Without cutting them open I don't know how much insulation we have in the walls, but on a sunny day I can turn the furnace off to clean it when the temperature is -10C outside and the house will actually warm up; the biggest heat loss is probably through the windows, but they also let in sunlight to heat the place up. At -40C the temperature only drops about one degree an hour with the furnace off.

Heck, even our garage is insulated to reduce heat-loss overnight and the cars' warm-up time in the morning.

wear jumpers indoors etc?

Again, cutting the internal temperature by a few degrees when you're already supporting a 60C difference between inside air and outside air is just monkey talk. Heat loss is approximately proportional to temperature difference, so you'd have to cut the internal temperature to near freezing to see a substantial reduction in fuel usage.

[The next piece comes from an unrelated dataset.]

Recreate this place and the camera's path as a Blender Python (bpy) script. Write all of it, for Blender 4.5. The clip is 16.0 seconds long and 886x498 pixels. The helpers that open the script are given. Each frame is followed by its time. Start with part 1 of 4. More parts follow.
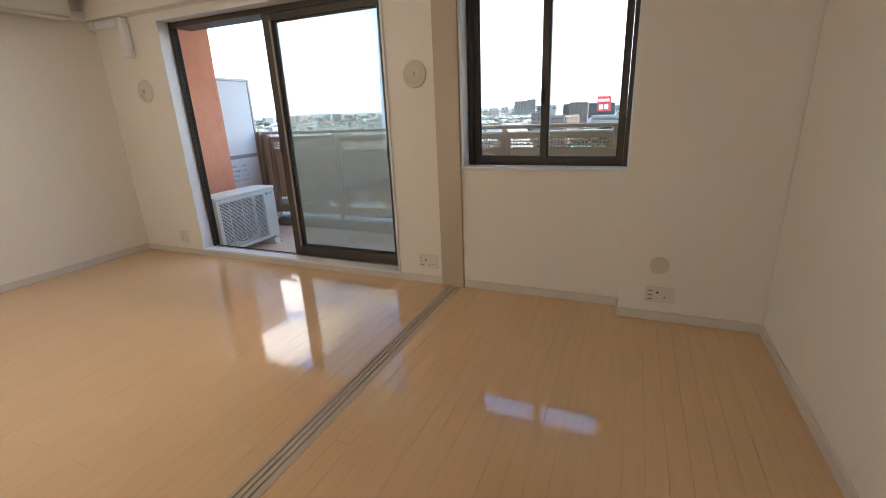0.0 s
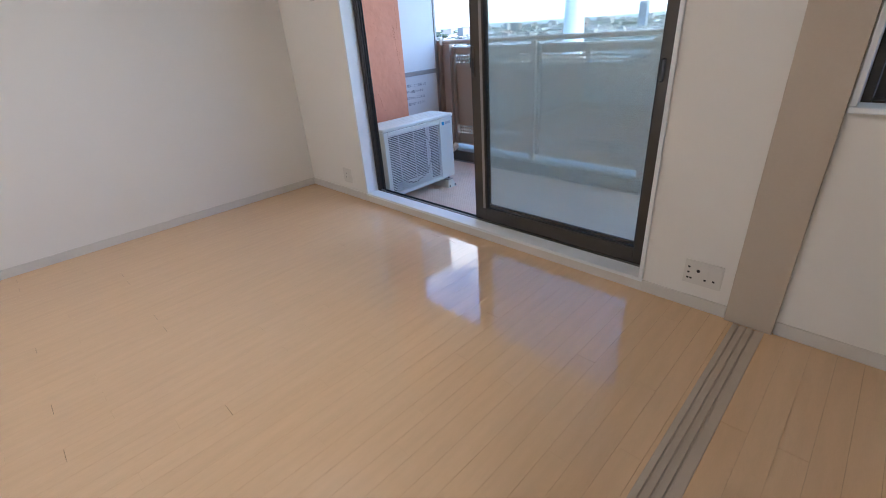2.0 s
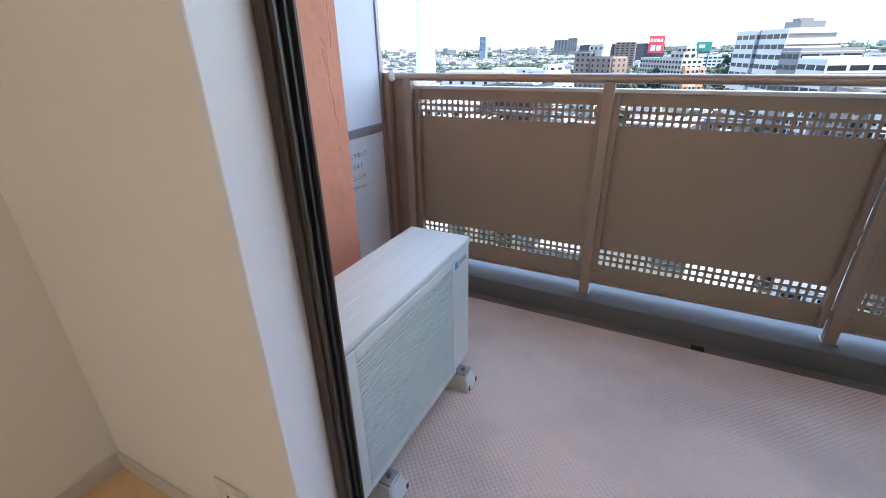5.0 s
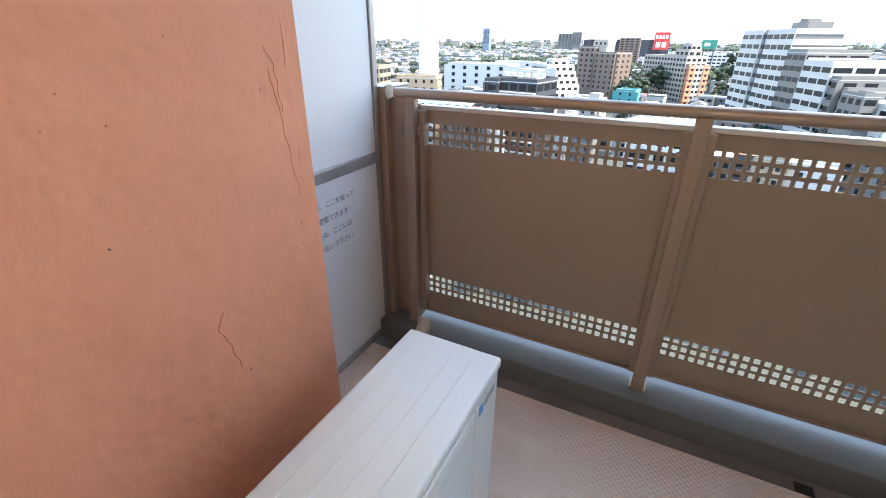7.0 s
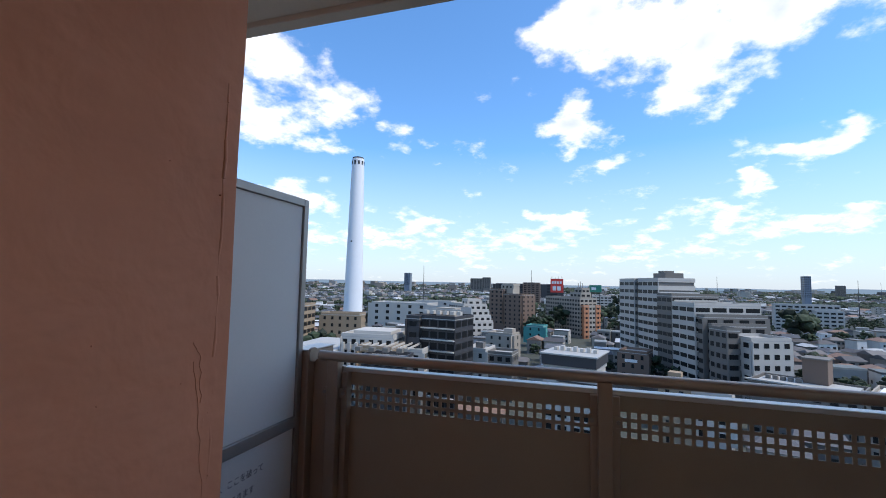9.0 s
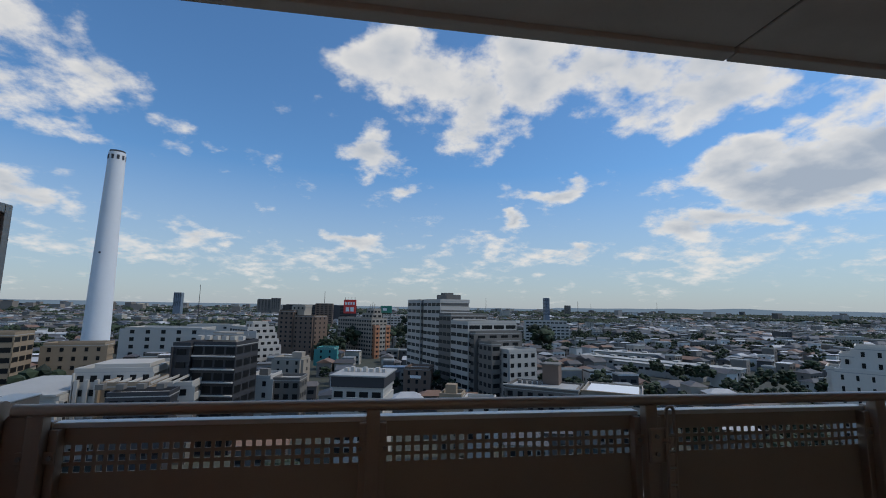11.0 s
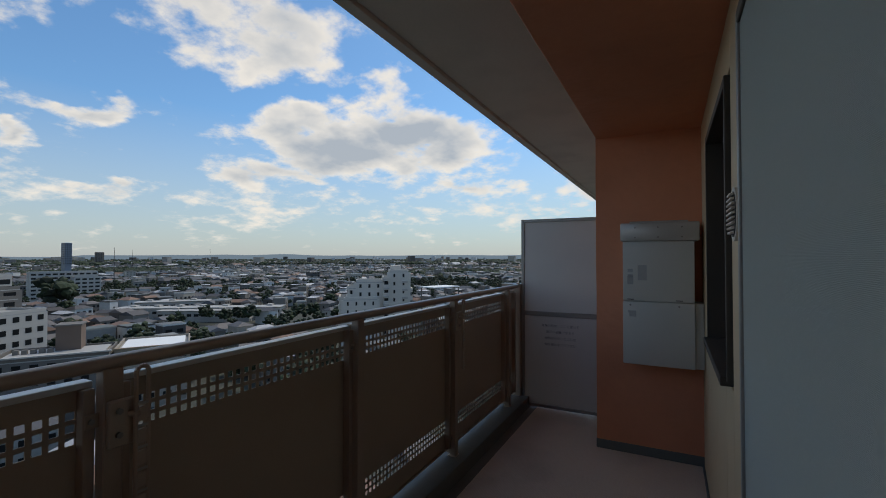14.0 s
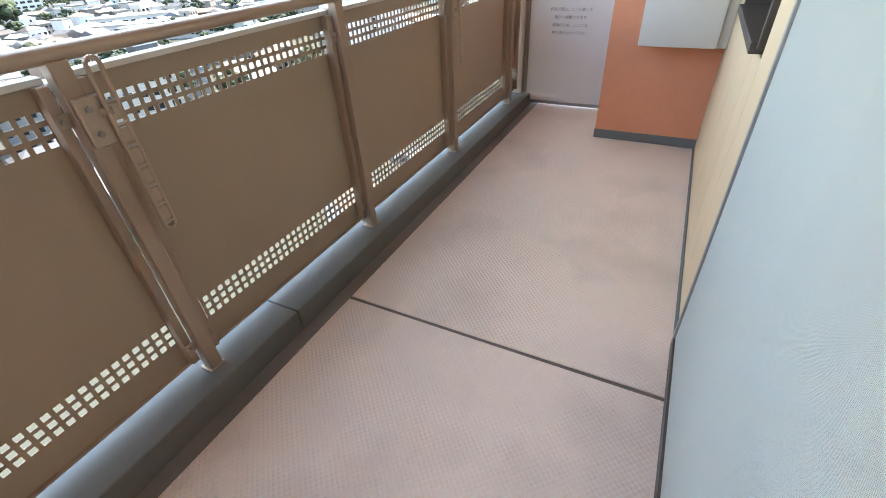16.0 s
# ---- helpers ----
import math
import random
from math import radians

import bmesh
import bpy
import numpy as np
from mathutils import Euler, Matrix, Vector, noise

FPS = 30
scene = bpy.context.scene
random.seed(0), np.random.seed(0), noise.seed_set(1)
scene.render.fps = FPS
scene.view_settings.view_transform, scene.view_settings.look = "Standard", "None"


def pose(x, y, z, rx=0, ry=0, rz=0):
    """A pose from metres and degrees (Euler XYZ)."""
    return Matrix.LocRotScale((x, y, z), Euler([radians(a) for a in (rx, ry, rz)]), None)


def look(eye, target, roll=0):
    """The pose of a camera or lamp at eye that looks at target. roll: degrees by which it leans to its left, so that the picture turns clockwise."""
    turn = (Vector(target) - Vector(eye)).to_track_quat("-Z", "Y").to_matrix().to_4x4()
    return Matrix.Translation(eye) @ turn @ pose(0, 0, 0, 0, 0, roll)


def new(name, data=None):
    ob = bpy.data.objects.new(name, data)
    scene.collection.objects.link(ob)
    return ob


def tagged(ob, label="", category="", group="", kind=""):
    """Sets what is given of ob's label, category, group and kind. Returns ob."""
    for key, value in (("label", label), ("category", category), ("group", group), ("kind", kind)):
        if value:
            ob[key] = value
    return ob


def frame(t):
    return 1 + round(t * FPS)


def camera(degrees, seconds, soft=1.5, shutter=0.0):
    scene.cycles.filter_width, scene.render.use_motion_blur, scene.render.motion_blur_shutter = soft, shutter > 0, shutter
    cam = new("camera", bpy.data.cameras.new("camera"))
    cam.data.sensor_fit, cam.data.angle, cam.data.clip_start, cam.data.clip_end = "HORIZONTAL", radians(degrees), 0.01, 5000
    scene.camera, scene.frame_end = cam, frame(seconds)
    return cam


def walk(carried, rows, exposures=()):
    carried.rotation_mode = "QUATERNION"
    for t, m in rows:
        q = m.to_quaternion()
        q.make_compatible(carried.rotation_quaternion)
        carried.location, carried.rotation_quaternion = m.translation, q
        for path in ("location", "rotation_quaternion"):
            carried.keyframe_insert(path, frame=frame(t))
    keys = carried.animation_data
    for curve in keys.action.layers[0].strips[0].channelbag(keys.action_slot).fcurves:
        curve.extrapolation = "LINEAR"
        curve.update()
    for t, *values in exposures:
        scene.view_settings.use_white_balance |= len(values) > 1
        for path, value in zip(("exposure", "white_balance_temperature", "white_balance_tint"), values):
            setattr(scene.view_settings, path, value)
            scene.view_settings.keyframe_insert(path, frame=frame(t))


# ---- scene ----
cam = camera(90.6, 16.0, soft=1.0)
PATH = [
    (0, (4.574, -2.819, 1.25), (3.81, -1.072, 0.648), -2.4),
    (0.5, (4.45, -2.637, 1.234), (3.54, -1.003, 0.526), -2.6),
    (1, (4.234, -2.407, 1.198), (3.171, -0.939, 0.354), -3.3),
    (1.5, (3.942, -2.119, 1.174), (2.787, -0.749, 0.285), -3.8),
    (2, (3.605, -1.902, 1.184), (2.315, -0.663, 0.29), -4.3),
    (2.5, (3.201, -1.732, 1.223), (1.821, -0.615, 0.304), -3.7),
    (3, (2.787, -1.524, 1.22), (1.281, -0.515, 0.377), -3.0),
    (3.5, (2.331, -1.265, 1.21), (0.848, -0.155, 0.456), -0.9),
    (4, (1.949, -0.99, 1.19), (0.57, 0.277, 0.489), -1.7),
    (4.5, (1.576, -0.726, 1.143), (0.502, 0.793, 0.407), -2.6),
    (4.7, (1.487, -0.601, 1.166), (0.59, 1.008, 0.386), -2.6),
    (6.8, (1.062, 0.226, 1.25), (0.308, 1.77, 0.226), 1),
    (7, (1.017, 0.202, 1.261), (0.193, 1.808, 0.399), 0.4),
    (7.5, (1.022, 0.192, 1.29), (0.099, 1.908, 0.84), 1),
    (8, (1.025, 0.171, 1.326), (0.143, 1.962, 1.214), 0.8),
    (8.2, (1.023, 0.167, 1.34), (0.176, 1.978, 1.301), 0.8),
    (10.3, (1.069, 0.192, 1.406), (1.048, 2.171, 1.697), 0.7),
    (10.5, (1.088, 0.203, 1.405), (1.16, 2.18, 1.699), 0.6),
    (11, (1.09, 0.168, 1.416), (1.389, 2.127, 1.682), 0.9),
    (11.5, (1.2, 0.294, 1.4), (1.778, 2.195, 1.626), 1.4),
    (12, (1.266, 0.358, 1.391), (2.14, 2.147, 1.573), 2.3),
    (12.5, (1.345, 0.409, 1.381), (2.514, 2.025, 1.527), 2.7),
    (13, (1.42, 0.438, 1.37), (2.863, 1.817, 1.487), 2.5),
    (13.5, (1.484, 0.451, 1.361), (3.135, 1.575, 1.473), 1.8),
    (14, (1.537, 0.472, 1.351), (3.312, 1.393, 1.389), -0),
    (14.5, (1.569, 0.493, 1.335), (3.364, 1.341, 1.096), -1.1),
    (15, (1.597, 0.506, 1.302), (3.315, 1.356, 0.732), -1.7),
    (15.5, (1.617, 0.511, 1.274), (3.209, 1.336, 0.387), -2.5),
    (16, (1.62, 0.509, 1.242), (3.05, 1.285, 0.079), -3.5),
]
EXPOSURES = [(0.0, 2.15, 6900, 10), (1.5, 2.25, 5800, 10), (2.6, 2.25, 5500, 10), (3.5, 2.1, 5600, 10), (4.5, 2.15, 6100, 12), (6.8, 2.3, 7600, 10), (7.4, 1.8, 6600, 13), (8.2, 0.95, 6400, 14), (10.3, -0.85, 6500, 10),
             (13.0, -0.9, 6900, 10), (14.3, -0.55, 7200, 10), (15.0, 0.55, 7300, 10), (15.5, 1.9, 7700, 10), (16.0, 2.65, 8200, 10)]
walk(cam, [(t, look(eye, target, roll)) for t, eye, target, roll in PATH], EXPOSURES)

# ---- world, sun, lamps in the openings ----
SUN_YAW, SUN_EL = -96.0, 56.0  # heading of the sun, left of straight out is positive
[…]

Having an abundance of energy resources doesn't make waste acceptable.

One person's 'waste' is another person's standard of living. People here already pay for insulation, efficient cars, efficient heating, etc, when that makes financial sense: but only a fool pays over the odds for 'efficiency' that costs more than the savings it provides.

Either way, the quoted figures seem crazy to me: we'd be paying $1000 a month for energy alone, and we don't pay over $600 even in the worst of the winter. This month we paid $80 for electricity, probably $40 for gas, and about $100 for petrol.